Bad application design is always such an example.

Col. Shrapnel
+2  A: 

Well I have used eval once. This was for a system, where the users could enter formulas using constants fished from the underlying system.

A string like:

(N * (G - 2,7)) / E

was taken and the constants replaced with values from the system eval is then used to get a value. eval seemed like the easiest way to go. The statement was filtered to only allow operators and uppercase letters(no two next to each other) so perhaps this is not a "real" use case of eval, but it works and is pretty readable.

That said the system in questing is huge (200k+ lines) and this is the only place that eval is used.

leChuck
+4  A: 

eval() is necessary to implement a "compiling" template engine, like Smarty, that uses its own language and compiles it down to php on the fly. The main function of such engines is usually something like

 function render_template($path) {
    $code = file_get_contents($path);
    $php = $this->compile_to_php($code);
    eval($php);
 }

Besides that, everytime you use "include" or "require", you're actually using "eval" under the hood - so, actually, eval is one of the mostly used php constructs.

stereofrog
But it seems to be bad practice if used in our own codes,is it?:)
SpawnCxy
Well, I think 99% of people talking about "bad practices" are not able to explain the reasons. They just repeat nonsense they've heard from others.
stereofrog
Still it's not "necessary", there are other ways to implement it if you want.
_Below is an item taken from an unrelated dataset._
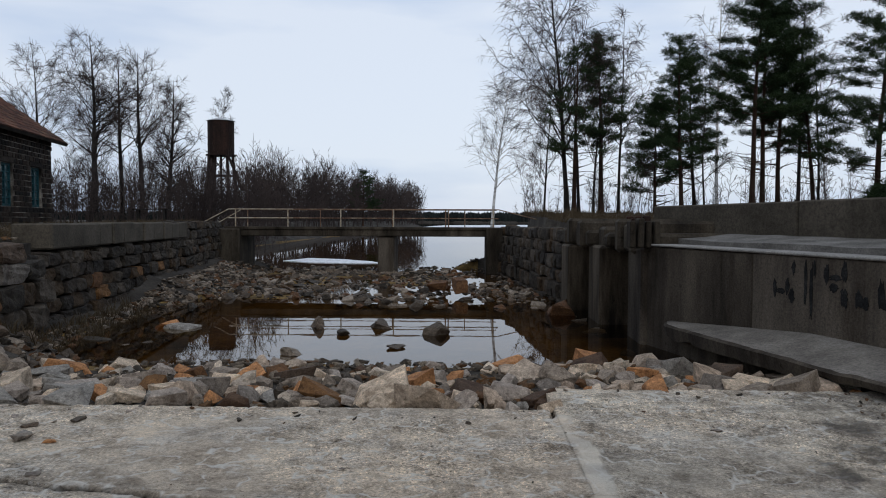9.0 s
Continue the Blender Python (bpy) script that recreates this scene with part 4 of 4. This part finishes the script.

And to turn "bad practice" into a circular argument: If 99% of the people can't explain the reasons isn't it a safe bet that almost the same amount of people can't decide when (and how) it's safe to use eval() and should stay away from it?
VolkerK
+1 for '"bad practices" are not able to explain the reasons. They just repeat nonsense they've heard from others.'.
Jacco
+1  A: 

Using eval is quite dangerous, if see from security side. Anyway, a lot of template engines use eval, because they should parse page and get some variables or make calculations.

+1  A: 

A command line php shell is a great example. I guess you could fork the actual php code and write your shell extensions in C instead, but it seems much more sensible to do it in php. Since the person providing the code should already have full access to the system, there's no security issue at all. Once you get php compiled with readline, this sort of thing is actually really useful.

Drupal (optionally) uses eval to allow for ready extensibility. To accomplish this it takes user (generally administrator-only) input of code to be evaluated and stores it in the database. Drupal also has lots of people making sure that there are no security holes.